During this "down" period, enhanced by the darkness, I started to go into a downward spiral. Luckily, I caught myself before hitting too low. I learned how to listen to my gut feeling again. It suddenly started screaming. It would not stop until things came to a balance again. I realized it was time for changes.
Yet, this time, I was more careful when coming in contact with my gut feeling. I was not to override it. It would not let me. It had come back fiercely. It was strong, passionate, and persistent. However, life had taught me that it is not only changes that help with the frank conversation between myself and my gut feeling. It was also important to talk about acceptance. Accepting those things which we cannot control. Accepting the risk, accepting other people´s actions. And as the four agreements* say, trying to accept, while not taking things personally.

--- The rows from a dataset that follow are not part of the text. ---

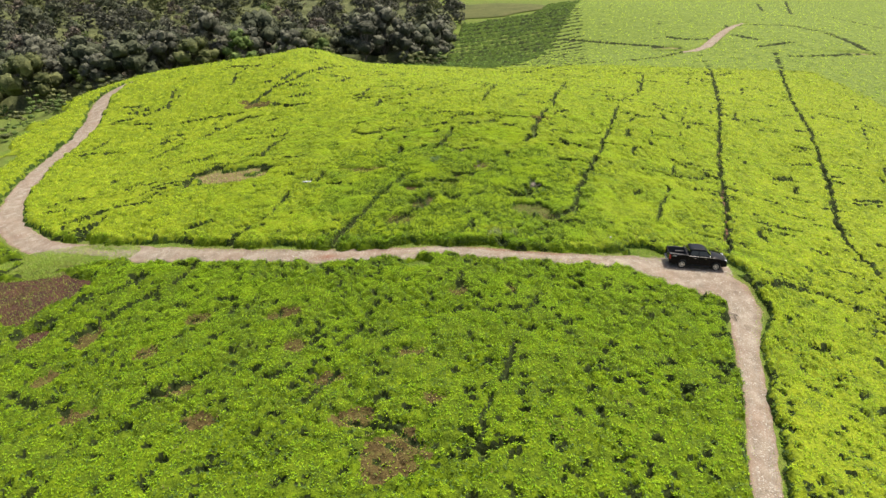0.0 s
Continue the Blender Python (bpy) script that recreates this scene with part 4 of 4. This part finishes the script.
        for x in (0.0, 3.085):
            prof = [(-0.125, 0.25), (-0.130, 0.34), (-0.095, 0.385), (0.095, 0.385), (0.130, 0.34), (0.125, 0.25)]
            rings = [[(x + r * math.cos(a), s * 0.80 + w, 0.385 + r * math.sin(a)) for w, r in prof] for a in [i * 6.28319 / 28 for i in range(29)]]
            wheel = part("wheel", loft(bmesh.new(), rings, False), M_RUBBER, truck, "black all-terrain tyre on an alloy rim", True)
            bm = bmesh.new()
            bmesh.ops.create_cone(bm, cap_ends=True, segments=28, radius1=0.25, radius2=0.25, depth=0.05,
                                  matrix=Matrix.Translation((x, s * 0.86, 0.385)) @ Matrix.Rotation(radians(90), 4, "X"))
            part("rim_back", bm, M_PLASTIC, wheel)
            for i in range(6):
                a = i * 6.28319 / 6
                bm = box(bmesh.new(), 0.03, 0.24, -0.035, 0.035, -0.012, 0.012, 0.008)
                bm.transform(Matrix.Translation((x, s * 0.905, 0.385)) @ Matrix.Rotation(radians(90), 4, "X") @ Matrix.Rotation(a, 4, "Z"))
                part("spoke", bm, M_ALLOY, wheel, "bright alloy spoke")
            rings = [[(x + r * math.cos(a), s * (0.90 + w), 0.385 + r * math.sin(a)) for w, r in ((-0.03, 0.215), (0.02, 0.22), (0.025, 0.245), (-0.03, 0.252))]
                     for a in [i * 6.28319 / 28 for i in range(29)]]
            part("rim", loft(bmesh.new(), rings, False), M_ALLOY, wheel, "bright alloy rim", True)
            rings = [[(x + r * math.cos(a), s * (0.91 + w), 0.385 + r * math.sin(a)) for w, r in ((0.0, 0.06), (0.015, 0.05), (0.02, 0.002))]
                     for a in [i * 6.28319 / 12 for i in range(13)]]
            part("hub_cap", loft(bmesh.new(), rings, False), M_ALLOY, wheel)
    return tagged(truck, "black double-cab pickup truck parked on the stony track", "pickup truck")


truck = pickup()
TX, TY, TURN = 22.24, 53.40, -8.0
ahead = Vector((math.cos(radians(TURN)), math.sin(radians(TURN)), 0))
aside = Vector((-ahead.y, ahead.x, 0))


def rest(u, v):
    p = Vector((TX, TY, 0)) + ahead * u + aside * v
    return Vector((p.x, p.y, float(ground_z(p.x, p.y)) + 0.05))


fore = (rest(3.085, 0) - rest(0, 0)).normalized()
across = (rest(1.5, 0.8) - rest(1.5, -0.8)).normalized()
upward = fore.cross(across).normalized()
across = upward.cross(fore)
truck.matrix_basis = Matrix.Translation(rest(0, 0) + upward * 0.0) @ Matrix((fore, across, upward)).transposed().to_4x4() @ Matrix.Diagonal((0.98, 1.0, 1.07, 1.0))


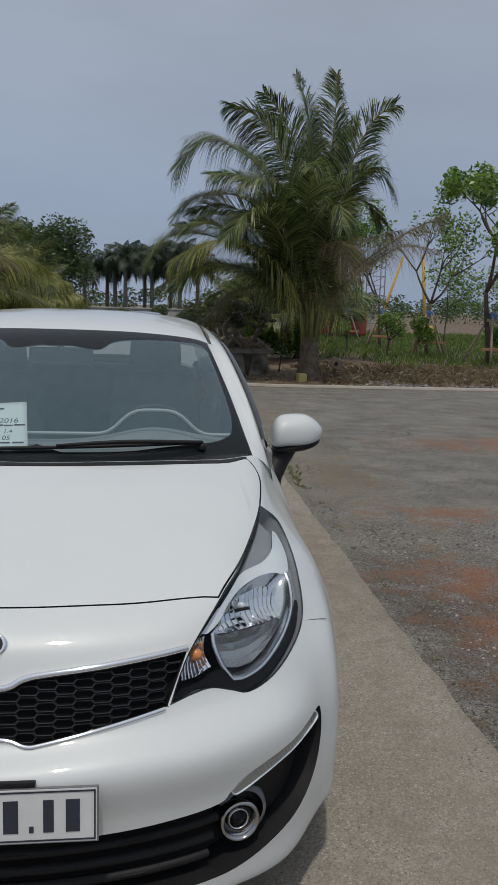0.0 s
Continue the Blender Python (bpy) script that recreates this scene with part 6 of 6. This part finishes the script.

Suddenly, it was not so scary to connect with my gut feeling. I understood it only wanted to show me something. It only wanted me to grow, to be better, to be honest with myself.
It was then I understood that the place where I am at my best, is the place where I find the fine balance between acceptance and change. That is my sweet spot.
It took me some time to listen to my gut. It took me some time to accept, and I am still in the process of change. But I am smiling. My gut feeling has told me that this new journey we have embarked on, will take us on an unforgettable path to an exciting place. A place we could only dream of.
I am excited. I have packed lightly and am enjoying each step. Yes, life is definitely a journey...not a destination.